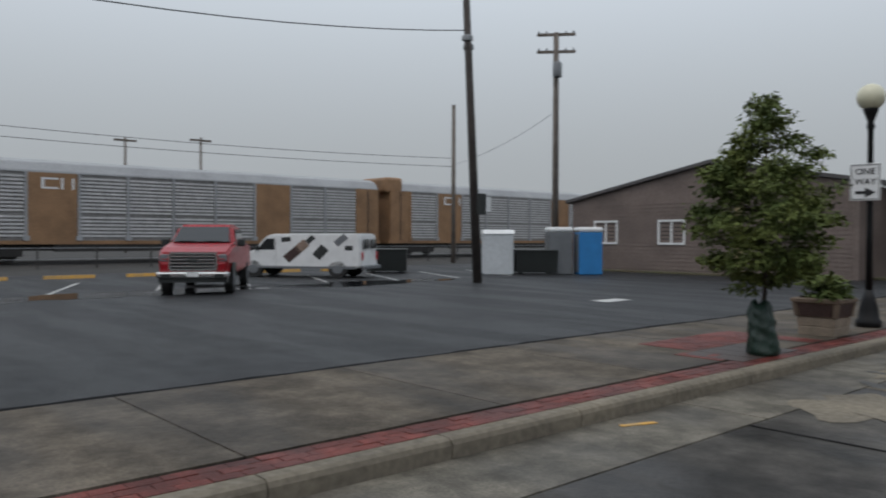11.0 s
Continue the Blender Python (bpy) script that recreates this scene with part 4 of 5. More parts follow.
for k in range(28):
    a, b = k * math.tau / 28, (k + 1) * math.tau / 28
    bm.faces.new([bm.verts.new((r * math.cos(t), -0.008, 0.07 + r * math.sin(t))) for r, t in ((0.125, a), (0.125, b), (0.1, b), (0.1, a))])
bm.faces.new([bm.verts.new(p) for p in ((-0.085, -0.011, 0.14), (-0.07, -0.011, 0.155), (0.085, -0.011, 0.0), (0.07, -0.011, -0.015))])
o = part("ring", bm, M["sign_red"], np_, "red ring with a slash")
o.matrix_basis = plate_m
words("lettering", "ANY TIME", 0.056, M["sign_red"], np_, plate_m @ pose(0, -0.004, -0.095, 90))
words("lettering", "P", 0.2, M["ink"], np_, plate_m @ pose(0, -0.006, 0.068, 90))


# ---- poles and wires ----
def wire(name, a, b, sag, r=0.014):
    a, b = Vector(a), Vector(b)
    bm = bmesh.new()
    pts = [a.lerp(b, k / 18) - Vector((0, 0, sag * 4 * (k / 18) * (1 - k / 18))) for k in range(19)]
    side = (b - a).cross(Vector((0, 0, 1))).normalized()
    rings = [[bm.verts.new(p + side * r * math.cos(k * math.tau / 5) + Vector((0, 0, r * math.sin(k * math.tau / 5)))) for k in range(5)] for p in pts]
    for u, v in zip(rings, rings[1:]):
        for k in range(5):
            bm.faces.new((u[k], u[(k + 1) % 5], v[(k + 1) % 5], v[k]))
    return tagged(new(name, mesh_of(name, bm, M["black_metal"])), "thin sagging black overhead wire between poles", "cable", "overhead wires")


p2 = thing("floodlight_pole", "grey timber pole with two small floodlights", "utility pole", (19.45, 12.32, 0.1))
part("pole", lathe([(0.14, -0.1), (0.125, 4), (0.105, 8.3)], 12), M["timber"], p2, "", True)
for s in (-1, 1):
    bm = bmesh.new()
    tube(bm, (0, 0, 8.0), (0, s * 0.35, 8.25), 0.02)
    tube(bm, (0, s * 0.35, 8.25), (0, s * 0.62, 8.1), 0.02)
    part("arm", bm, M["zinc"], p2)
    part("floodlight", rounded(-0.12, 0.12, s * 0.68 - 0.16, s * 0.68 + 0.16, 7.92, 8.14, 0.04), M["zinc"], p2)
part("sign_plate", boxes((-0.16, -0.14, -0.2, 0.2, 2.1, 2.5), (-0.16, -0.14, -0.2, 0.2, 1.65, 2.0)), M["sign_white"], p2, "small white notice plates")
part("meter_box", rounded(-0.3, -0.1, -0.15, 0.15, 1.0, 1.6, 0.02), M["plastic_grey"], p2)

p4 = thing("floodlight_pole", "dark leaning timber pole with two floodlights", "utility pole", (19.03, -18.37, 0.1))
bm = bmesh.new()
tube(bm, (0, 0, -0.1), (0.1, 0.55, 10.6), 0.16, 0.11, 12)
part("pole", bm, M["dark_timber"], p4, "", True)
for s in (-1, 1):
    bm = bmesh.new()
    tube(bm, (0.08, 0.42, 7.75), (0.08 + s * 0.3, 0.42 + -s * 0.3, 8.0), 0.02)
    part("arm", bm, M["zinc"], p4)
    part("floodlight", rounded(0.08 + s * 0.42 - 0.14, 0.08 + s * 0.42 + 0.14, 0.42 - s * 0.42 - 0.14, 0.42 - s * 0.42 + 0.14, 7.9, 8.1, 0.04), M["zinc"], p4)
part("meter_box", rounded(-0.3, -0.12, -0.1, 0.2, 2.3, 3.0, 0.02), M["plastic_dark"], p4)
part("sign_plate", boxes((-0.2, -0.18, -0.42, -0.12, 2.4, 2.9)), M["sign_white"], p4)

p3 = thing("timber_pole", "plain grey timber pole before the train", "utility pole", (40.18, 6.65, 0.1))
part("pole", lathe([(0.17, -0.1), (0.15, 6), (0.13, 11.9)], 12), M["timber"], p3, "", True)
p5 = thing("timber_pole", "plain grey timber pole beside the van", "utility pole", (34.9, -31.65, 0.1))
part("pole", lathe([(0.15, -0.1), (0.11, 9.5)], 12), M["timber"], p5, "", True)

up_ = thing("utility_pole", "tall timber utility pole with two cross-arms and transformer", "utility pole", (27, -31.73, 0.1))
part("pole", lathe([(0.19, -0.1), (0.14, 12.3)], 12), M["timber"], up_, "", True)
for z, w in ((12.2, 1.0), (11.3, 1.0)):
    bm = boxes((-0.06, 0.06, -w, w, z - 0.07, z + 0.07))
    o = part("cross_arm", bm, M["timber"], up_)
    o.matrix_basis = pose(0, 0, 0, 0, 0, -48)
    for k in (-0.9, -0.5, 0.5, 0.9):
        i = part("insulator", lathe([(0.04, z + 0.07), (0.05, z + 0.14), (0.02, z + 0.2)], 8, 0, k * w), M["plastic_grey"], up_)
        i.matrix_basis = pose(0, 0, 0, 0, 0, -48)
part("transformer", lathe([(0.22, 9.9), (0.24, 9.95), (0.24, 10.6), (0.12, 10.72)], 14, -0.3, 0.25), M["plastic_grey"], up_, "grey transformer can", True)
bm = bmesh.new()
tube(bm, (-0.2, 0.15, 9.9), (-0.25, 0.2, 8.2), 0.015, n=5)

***

→ **Directions for this task**:
Return only the lines running from the top of the data to the line that holds "sagging black overhead". Include both of those lines, but skip the pictures.

→ **Written response**:
11.0 s
Continue the Blender Python (bpy) script that recreates this scene with part 4 of 5. More parts follow.
for k in range(28):
    a, b = k * math.tau / 28, (k + 1) * math.tau / 28
    bm.faces.new([bm.verts.new((r * math.cos(t), -0.008, 0.07 + r * math.sin(t))) for r, t in ((0.125, a), (0.125, b), (0.1, b), (0.1, a))])
bm.faces.new([bm.verts.new(p) for p in ((-0.085, -0.011, 0.14), (-0.07, -0.011, 0.155), (0.085, -0.011, 0.0), (0.07, -0.011, -0.015))])
o = part("ring", bm, M["sign_red"], np_, "red ring with a slash")
o.matrix_basis = plate_m
words("lettering", "ANY TIME", 0.056, M["sign_red"], np_, plate_m @ pose(0, -0.004, -0.095, 90))
words("lettering", "P", 0.2, M["ink"], np_, plate_m @ pose(0, -0.006, 0.068, 90))


# ---- poles and wires ----
def wire(name, a, b, sag, r=0.014):
    a, b = Vector(a), Vector(b)
    bm = bmesh.new()
    pts = [a.lerp(b, k / 18) - Vector((0, 0, sag * 4 * (k / 18) * (1 - k / 18))) for k in range(19)]
    side = (b - a).cross(Vector((0, 0, 1))).normalized()
    rings = [[bm.verts.new(p + side * r * math.cos(k * math.tau / 5) + Vector((0, 0, r * math.sin(k * math.tau / 5)))) for k in range(5)] for p in pts]
    for u, v in zip(rings, rings[1:]):
        for k in range(5):
            bm.faces.new((u[k], u[(k + 1) % 5], v[(k + 1) % 5], v[k]))
    return tagged(new(name, mesh_of(name, bm, M["black_metal"])), "thin sagging black overhead wire between poles", "cable", "overhead wires")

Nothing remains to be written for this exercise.